Agriculture experts warn about the hype around tobacco and the high prices that the crop is fetching.
High prices and a growing demand for Zimbabwe's tobacco crop on the international stage has led to small-scale farmers ditching food cereals in favour of the cash crop that was once the preserve of a small clique of white commercial farmers.
But agriculture experts warn that the hype around tobacco and the high prices that the crop is fetching might be a bubble that could burst in the short to medium term because of poor crop quality.
Nearly 88 000 tobacco growers have registered to sell their crop this season, a 29% increase from the 65 000 new growers that planted the crop last year.
The Tobacco Industry and Marketing Board estimates that it will sell 180-million kilograms of the crop this year, up from 166-million kilograms last year.
The agriculture sector is expected to grow by 9% this year, with tobacco largely fuelling the growth.
The ministry of agriculture says tobacco earnings contribute about 20% to the country's gross domestic product and the crop accounts for 40% of exports.
Real cash returns for growers
George Nheweyembwa, the director of finance and administration at Boka Tobacco Floors, said that, although tobacco farming is a labour-intensive exercise, the main attraction for small-scale growers is that they do not have to hire extra workers to generate high premiums.
"Over the years we have seen real cash returns for growers and this is what has attracted new growers," said Nheweyembwa.
"Unlike other crops, there is no intervention from external forces in tobacco farming; the market determines prices and the farmers have full confidence in the prices."
The move towards tobacco has dented the farming of staple cereals, especially maize.
Additionally, the debt-ridden Grain Marketing Board is understood to owe farmers nearly $10-million in unpaid maize deliveries from the past farming season.
About two million Zimbabweans are now food insecure, according to the latest Zimbabwe Vulnerability Assessment Committee report.
For farmers, it's money that talks. Unlike maize, tobacco farming is well funded by private players, including Chinese firms now engaging in contract farming with local growers.
Rodney Ambrose, chief executive of the Zimbabwe Tobacco Association, said his organisation was addressing the anomaly of cash crops taking precedence over staple crops.

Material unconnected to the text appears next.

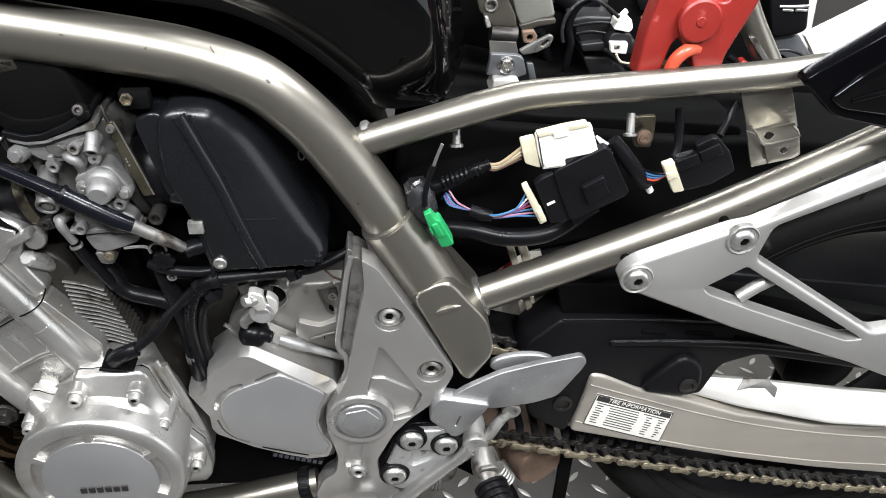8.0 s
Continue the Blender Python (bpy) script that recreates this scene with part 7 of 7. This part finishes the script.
    stay = part("stay_plate", slab(rounded([(0.4908, 0.6633), (0.5092, 0.6642), (0.5109, 0.6446), (0.5093, 0.6339), (0.4950, 0.6349), (0.4918, 0.6450)], 0.002), -0.101, -0.097, 0.001), CLAMP_STEEL, bike, "dull stay plate under the rail")
    part("stay_bolt", hex_bolt(0.5016, -0.1010, 0.6446, 0.0052, 0.003, 1.3), RUST, stay)
    part("shock_spring", join(*[turned(lathe([(0.026, -0.005), (0.031, 0), (0.026, 0.005)], (0, 0, 0), (0, 0, 1), 20), Matrix.Translation((0.385 + 0.002 * k, -0.02, 0.44 + 0.014 * k))) for k in range(6)]), DARK_RED, bike, "dark red shock absorber spring")


electrics()


# ---- under the missing seat: battery tray, bracket, tail ----
def seat_area():
    def flat(pts, r, front, back, bevel, **more):
        return slab(rounded(anticlockwise(pts), r), front, back, bevel, **more)

    b = part("battery", flat([(0.4695, 0.6907), (0.4838, 0.6934), (0.5124, 0.6922), (0.5174, 0.6830), (0.5117, 0.6692), (0.4837, 0.6636), (0.4775, 0.6741)], 0.002, 0.060, 0.14, 0.003), SCUFFED, bike, "black battery with taped lid and white plug")
    for pts in ([0.4722, 0.6841, 0.4927, 0.6873, 0.5116, 0.6866], [0.4762, 0.6760, 0.4913, 0.6782, 0.5100, 0.6758]):
        part("tape_crease", tube([(pts[k], 0.0595, pts[k + 1], 0.0012) for k in range(0, 6, 2)], 6, 4), TAPE, b)
    part("lid_lip", flat([(0.4799, 0.6679), (0.5046, 0.6705), (0.5075, 0.6635), (0.5039, 0.6606), (0.4828, 0.6597)], 0.0015, 0.052, 0.10, 0.002), SCUFFED, b)
    part("lower_box", flat([(0.4853, 0.6533), (0.5135, 0.6518), (0.5253, 0.6445), (0.5401, 0.6284), (0.5362, 0.6165), (0.5031, 0.6170)], 0.002, 0.056, 0.13, 0.003), SCUFFED, b)
    part("white_plug", flat([(0.5097, 0.6969), (0.5240, 0.6974), (0.5269, 0.6879), (0.5238, 0.6835), (0.5081, 0.6869), (0.5086, 0.6903)], 0.001, 0.040, 0.056, 0.0015), WHITE, b, "white plastic plug")
    part("plug_housing", flat([(0.5040, 0.6742), (0.5099, 0.6832), (0.5266, 0.6814), (0.5325, 0.6739), (0.5378, 0.6611), (0.5307, 0.6588), (0.5071, 0.6626)], 0.002, 0.044, 0.075, 0.003), SCUFFED, b)
    part("white_socket", flat([(0.5056, 0.6747), (0.5238, 0.6740), (0.5236, 0.6625), (0.5079, 0.6644)], 0.001, 0.038, 0.05, 0.001, pockets=[([(0.5102, 0.6713), (0.5110, 0.6661), (0.5173, 0.6660), (0.5164, 0.6712)], 0.006)]), WHITE, b, "white plastic socket")
    part("white_tab", flat([(0.5329, 0.6714), (0.5441, 0.6632), (0.5370, 0.6616)], 0.0008, 0.040, 0.05, 0.0008), WHITE, b)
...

"The shortage of staples is man-made, but as the tobacco industry we are encouraging our farmers to grow other staples such as maize so that we don't have single-crop reliance."
An expert with the tobacco industry association said it would be interesting to see how much longer tobacco prices can hold out, because, although there are a high number of growers, this does not necessarily equate to high-quality crop production.

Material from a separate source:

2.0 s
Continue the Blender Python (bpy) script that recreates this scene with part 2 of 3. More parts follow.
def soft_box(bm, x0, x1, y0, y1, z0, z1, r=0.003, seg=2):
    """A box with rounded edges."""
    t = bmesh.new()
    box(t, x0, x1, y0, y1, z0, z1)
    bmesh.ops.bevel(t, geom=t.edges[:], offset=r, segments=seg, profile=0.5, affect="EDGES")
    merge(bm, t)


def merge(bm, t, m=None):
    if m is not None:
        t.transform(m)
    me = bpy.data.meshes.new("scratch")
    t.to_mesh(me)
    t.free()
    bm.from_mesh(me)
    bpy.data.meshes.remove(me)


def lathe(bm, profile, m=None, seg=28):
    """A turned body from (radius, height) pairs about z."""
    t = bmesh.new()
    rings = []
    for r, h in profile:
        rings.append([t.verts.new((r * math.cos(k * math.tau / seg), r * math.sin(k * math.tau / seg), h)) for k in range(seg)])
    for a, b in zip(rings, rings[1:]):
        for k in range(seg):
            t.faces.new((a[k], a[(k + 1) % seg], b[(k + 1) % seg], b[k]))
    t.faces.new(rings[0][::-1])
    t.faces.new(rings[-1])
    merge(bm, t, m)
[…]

"Zimbabwe has a reputation for high quality and it must maintain that, otherwise the price bubble will burst sooner than anyone anticipates. As long as the quality remains high, the price will be high," said the official.
Indications of trouble ahead have already begun to show in the early days of the marketing season, with the small-scale farmers in a wrangle over some of the prices offered for their crop as buyers query the quality.
The latest figures from the Tobacco Industry and Marketing Board show that $5-million worth of tobacco has been sold to date at an average price of $2.42/kg.
This is significantly lower than the $6.1-million earned from 1.9-million kg at an average price of $3.25/kg a year earlier.